◆ Task instructions ◆
Exactly repeat the material, dropping every picture from the copy.

◆ Source excerpt ◆
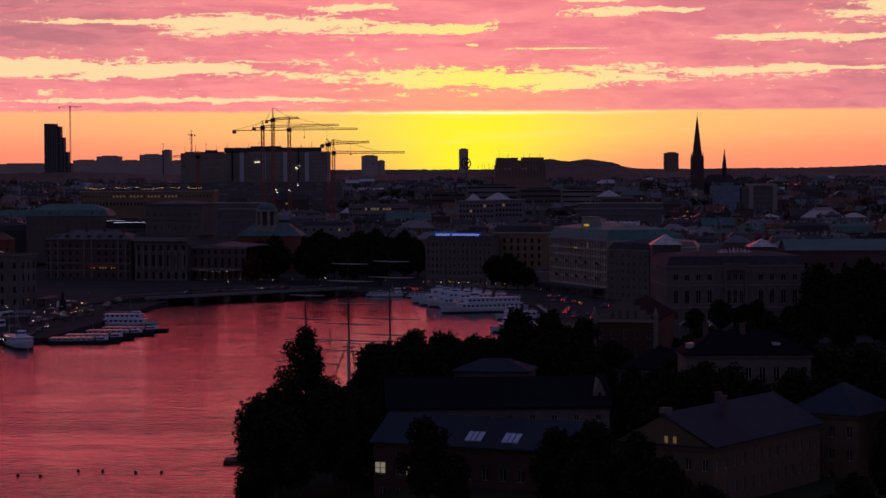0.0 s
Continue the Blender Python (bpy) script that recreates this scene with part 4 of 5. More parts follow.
def roof_clutter(th, wx, dy, zt, rh, flat, r):
    """Dormers, vents and plant on a roof, each a part of its own."""
    for _ in range(r.choice((1, 2, 2, 3))):
        x = r.uniform(1.5, wx - 1.5)
        if flat:
            a, b_, h = r.uniform(1, 4), r.uniform(1, 3), r.uniform(0.8, 2.6)
            y = r.uniform(1.5, max(1.6, dy - 4))
            part("roof_hut", Geo().box(x - a / 2, x + a / 2, y, y + b_, zt + 0.3, zt + 0.3 + h), r.choice((GREYP, LIGHTROOF, DARKCON, CONCRETE)), th)
        else:
            y = dy * 0.22
            z = zt + rh * 0.35
            d = Geo().box(x - 0.7, x + 0.7, y - 0.6, y + 1.6, z - 0.4, z + 1.1).hip(x - 0.7, x + 0.7, y - 0.6, y + 1.6, z + 1.104, z + 1.6, 0.15, 0.05)
            part("dormer", d, r.choice((GREYROOF, PALE, SHEET, LIGHTROOF)), th)
    if r.random() < 0.25:
        x, y = r.uniform(1, wx - 1), dy * r.uniform(0.3, 0.7)
        part("antenna", Geo().tube((x, y, zt + rh * 0.3), (x, y, zt + rh + r.uniform(3, 7)), 0.07, 0.04, 4), IRON, th)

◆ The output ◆
0.0 s
Continue the Blender Python (bpy) script that recreates this scene with part 4 of 5. More parts follow.
def roof_clutter(th, wx, dy, zt, rh, flat, r):
    """Dormers, vents and plant on a roof, each a part of its own."""
    for _ in range(r.choice((1, 2, 2, 3))):
        x = r.uniform(1.5, wx - 1.5)
        if flat:
            a, b_, h = r.uniform(1, 4), r.uniform(1, 3), r.uniform(0.8, 2.6)
            y = r.uniform(1.5, max(1.6, dy - 4))
            part("roof_hut", Geo().box(x - a / 2, x + a / 2, y, y + b_, zt + 0.3, zt + 0.3 + h), r.choice((GREYP, LIGHTROOF, DARKCON, CONCRETE)), th)
        else:
            y = dy * 0.22
            z = zt + rh * 0.35
            d = Geo().box(x - 0.7, x + 0.7, y - 0.6, y + 1.6, z - 0.4, z + 1.1).hip(x - 0.7, x + 0.7, y - 0.6, y + 1.6, z + 1.104, z + 1.6, 0.15, 0.05)
            part("dormer", d, r.choice((GREYROOF, PALE, SHEET, LIGHTROOF)), th)
    if r.random() < 0.25:
        x, y = r.uniform(1, wx - 1), dy * r.uniform(0.3, 0.7)
        part("antenna", Geo().tube((x, y, zt + rh * 0.3), (x, y, zt + rh + r.uniform(3, 7)), 0.07, 0.04, 4), IRON, th)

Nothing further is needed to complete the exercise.